Now where can we start? We know that our framework must be grounded in the laws of thermodynamics and potentially the free-energy principle framework. A good first step would be to start with defining our taxonomy of geometric objects, or alternatively, what kind of geometric spaces do these objects live in? Is it Euclidean Space? Is it Hyperbolic Space? Does it use some Fractal Dimension? Fleshing that out will then inform us of how the laws of thermodynamics operate on such an environment and how information can flow or propagate throughout the system. This would then allow us to talk about saddle points, curvatures in information space, geodesics, local minima, and later on what effects (like those fluid dynamics ones from before) can we make testable physiological or behavioral predictions on.

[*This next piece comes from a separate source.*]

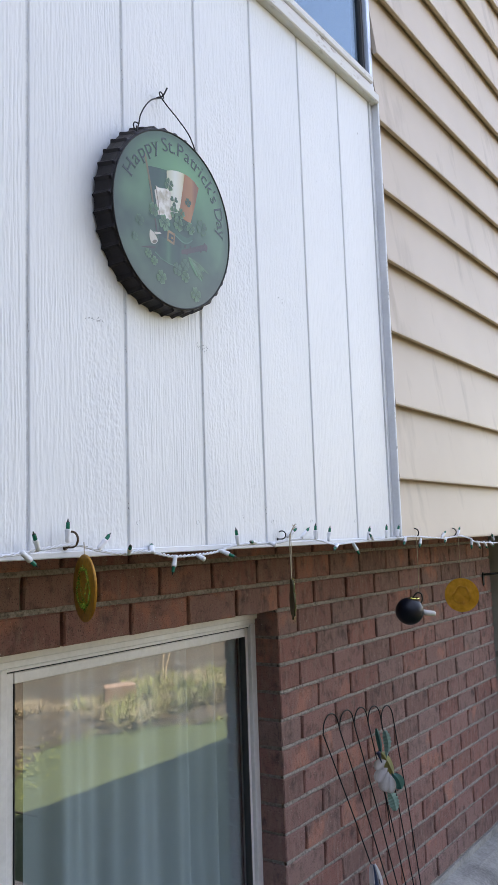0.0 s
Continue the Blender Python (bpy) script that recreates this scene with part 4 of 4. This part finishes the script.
part("blade", blade([(-0.004, 0.02), (-0.006, 0.06), (-0.016, 0.115)], 0.009), TEAL, orn, "teal blade")
part("blade", blade([(0.012, 0.01), (0.022, 0.06), (0.014, 0.105)], 0.012, teeth=1), TEALL, orn, "feathery pale blade")
part("blade", blade([(0.03, -0.03), (0.052, -0.055), (0.062, -0.085)], 0.020), TEAL, orn)
part("blade", blade([(0.012, -0.075), (0.030, -0.110), (0.040, -0.150)], 0.016, teeth=1), TEALL, orn)
part("stalk", blade([(-0.012, 0.045), (0.012, 0.015), (0.036, -0.035)], 0.016, 0.006), LIME, orn, "lime green curved stalk")
bm = bmesh.new()
tube(bm, glide([(0.012, -0.020, 0.042), (0.012, -0.016, 0.030), (0.012, -0.008, 0.005)], 6), 0, 8, radii=[0.009 - 0.008 * i / 12 for i in range(13)])
part("dart", bm, plain("deep_blue_paint", (0.02, 0.03, 0.07), 0.4, vary=0.3), orn, "dark blue pointed dart", True)
for line, w in (([(0.010, 0.012), (-0.012, 0.004), (-0.030, -0.014)], 0.020), ([(0.012, -0.010), (-0.010, -0.028), (-0.026, -0.052)], 0.025), ([(0.014, -0.022), (0.004, -0.050), (-0.004, -0.082)], 0.026),
                ([(0.018, -0.030), (0.020, -0.058), (0.020, -0.090)], 0.020)):
    ob = part("petal", blade(line, w, 0.003), PETAL, orn, "pale lilac petal", True)
    ob.location.x = 0.008 + w * 0.2
bm = bmesh.new()
tube(bm, glide([(-0.01, 0.0, -0.06), (-0.012, 0.015, -0.15), (-0.014, 0.022, -0.22)], 6), 0.0018, 6)
part("stake", bm, DARK, orn)

# second small ornament lower on the trellis
orn2 = thing("leaf_ornament", (-0.310, 1.395, 0.625), "small blue-white striped metal leaf ornament on the trellis", "ornament")
orn2.rotation_euler = (0, 0, radians(-38))
for i, mt in enumerate((PETAL, plain("slate_blue_paint", (0.10, 0.14, 0.26), 0.4, vary=0.4), PETAL)):
    part("blade", blade([(0.014 - 0.012 * i, -0.09), (0.006 - 0.012 * i, -0.02), (-0.012 - 0.004 * i, 0.045)], 0.011, 0.004 + 0.002 * i), mt, orn2)
bm = bmesh.new()
tube(bm, [(0.0, 0.0, 0.0), (-0.004, 0.02, -0.10), (-0.006, 0.05, -0.2)], 0.0018, 6)
part("stake", bm, DARK, orn2)

# ---- at the end of the wall ----
ds = thing("downspout", (-0.36, 2.90, 0.0), "grey-green metal downspout at the end of the brickwork", "downspout")
part("pipe", boxed(-0.05, 0.04, -0.06, 0.05, 0.05, 1.67, bevel=0.008), plain("grey_green_metal", (0.46, 0.47, 0.42), 0.5, 0.1, vary=0.15), ds)
part("strap", boxed(-0.052, 0.043, -0.063, 0.053, 1.1, 1.125, bevel=0.002), plain("dull_strap", (0.25, 0.26, 0.23), 0.5, 0.2), ds)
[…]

These geometric objects can then help us arrive at potential geometric architectures that self-organize and we can then use these as learning algorithms. The state of artificial neural network architectures now are pretty much all static, rely on fixed sizes of information for input, and information is all propagated and then back-propagated at once, fixed at one speed. There is no notion of time-varying inputs, speeds, resonances, harmonics, etc (hence my call for more spiking net research). I argue that without the ability to handle and model asynchronous computation, we’re still stuck in an old paradigm because we can’t exhibit time-varying phenomena and hence lack the necessary conditions for these geometric structures like tori and self-loops to exist, restricting our architecture’s ability to even possess rich higher-ordered psychological phenomena like motivation, choice, and self-awareness.